The large hillside, west of the raised walkway, is the main area of the mine operation. The area is underlain by the metamorphic rocks of the Chopawamsic Formation.
During the mine’s operation and after its closure, sulfuric acid leaked into the soil and the nearby stream from waste rock piles causing the soil and water to become too acidic to support life. Without any plants to hold the soil in place, erosion of the hill occurred rapidly and the stream became devoid of life. In 1998 the park worked with the Commonwealth of Virginia to stablize this mine site and to correct these harmful effects.
This is the last stop on the main trail. As you walk back along the Pyrite Mine Road toward the Scenic Drive, take note of the rocks located along the hilltop and on the road. They are Coastal Plain sediments and formed as streams flowed into an ancient tidal area of the Atlantic Ocean.

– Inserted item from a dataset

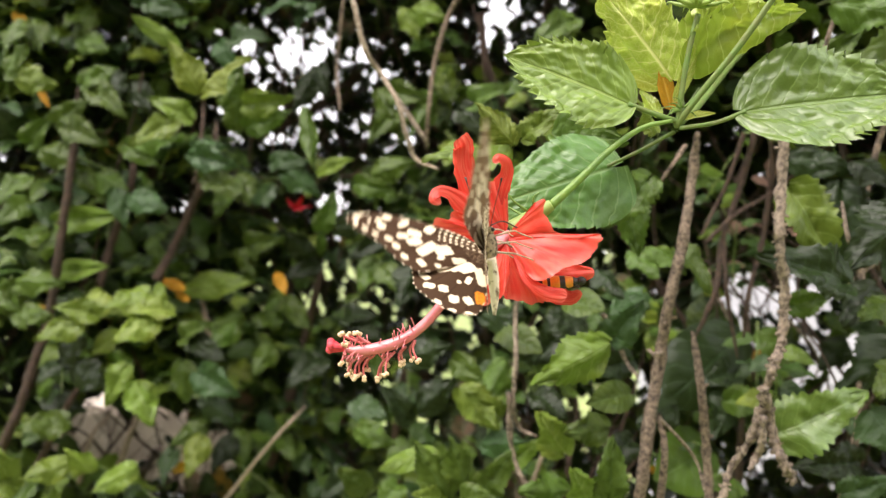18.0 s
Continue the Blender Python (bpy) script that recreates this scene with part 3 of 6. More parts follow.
hedge_leaf((0.0090, 0.4253, 1.2538), (0.0211, 0.4074, 1.2735), 0.0199, "mid", 0, 0)
hedge_leaf((-0.0043, 0.4151, 1.2520), (0.0144, 0.3977, 1.2579), 0.0162, "mid", 10, 0)
hedge_leaf((-0.0142, 0.4250, 1.2470), (-0.0250, 0.4068, 1.2577), 0.0166, "fresh", 10, 0)
hedge_leaf((-0.0454, 0.5244, 1.3152), (-0.0205, 0.5028, 1.3302), 0.0203, "dark", 10, 0)
hedge_leaf((-0.0089, 0.5249, 1.3155), (0.0108, 0.5032, 1.3032), 0.0178, "mid", 0, 0)
hedge_leaf((0.0258, 0.4954, 1.3200), (0.0137, 0.4745, 1.3009), 0.0168, "mid", 0, 0)
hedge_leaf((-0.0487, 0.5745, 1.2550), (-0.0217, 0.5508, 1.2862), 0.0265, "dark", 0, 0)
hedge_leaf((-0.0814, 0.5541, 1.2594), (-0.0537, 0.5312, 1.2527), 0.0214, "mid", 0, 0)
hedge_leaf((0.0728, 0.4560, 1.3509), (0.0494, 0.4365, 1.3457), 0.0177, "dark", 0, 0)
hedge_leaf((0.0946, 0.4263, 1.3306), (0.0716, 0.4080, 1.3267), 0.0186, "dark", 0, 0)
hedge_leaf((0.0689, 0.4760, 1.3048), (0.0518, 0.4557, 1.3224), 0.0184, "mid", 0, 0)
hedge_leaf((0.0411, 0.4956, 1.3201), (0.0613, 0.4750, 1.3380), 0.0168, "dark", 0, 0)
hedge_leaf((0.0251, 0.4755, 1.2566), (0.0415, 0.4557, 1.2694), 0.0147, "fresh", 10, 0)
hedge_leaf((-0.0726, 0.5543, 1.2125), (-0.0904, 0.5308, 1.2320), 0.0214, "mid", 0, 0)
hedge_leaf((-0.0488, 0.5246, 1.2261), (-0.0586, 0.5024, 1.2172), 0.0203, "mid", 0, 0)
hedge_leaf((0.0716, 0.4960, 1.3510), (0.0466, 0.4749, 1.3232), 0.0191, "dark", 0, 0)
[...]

Additional Sites of Interest
Pine Grove Picnic Area, Laurel Loop and Birch Bluff Trails
This area was once submerged beneath the ocean. Later it was home to dinosaurs. Some fossilized tree trunks have been found in these sediments. The many pebbles, cobbles, and sand grains were deposited here about 150 million years ago by streams and by the Atlantic Ocean. This area is part of the Coastal Plain province.
These large, layered, grayish-green rocks located on both sides of the Laurel Loop trail are the result of a continental collision. When continents collide, the crust buckles and forms mountains. The intense heat and pressure cause the rocks in the surrounding region to change or metamorphose into the rocks you see now-Piedmont metamorphic rocks. The minerals and layering found in this exposure are typical traits of metamorphic rocks.
Site F: Birch Bluff Trail
The rocks lying exposed in Quantico Creek are greenstones. The greenish color of these rocks is caused by a mineral in the rock called epidote. These rocks formed originally as volcanic flows but were later metamorphosed into their present state during a continental collision. The highly polished surfaces of this outcrop develop as the scouring forces of sand and water smooth the rock into interesting shapes.
Site I: Algonquian Trail
As the stream erodes the ground here, many features become uncovered at the surface. This massive exposure of rock in the South Fork Quantico Creek is one such feature. Look closely, you can see the black shiny flakes of the mineral biotite. The continuous line of pink rock on the right side of the outcrop is called quartz. The quartz looks pink because it contains iron. On the bank, the glittery specks in the dust are called mica, and they are all that remains of rocks that once looked like the outcrop in the creek.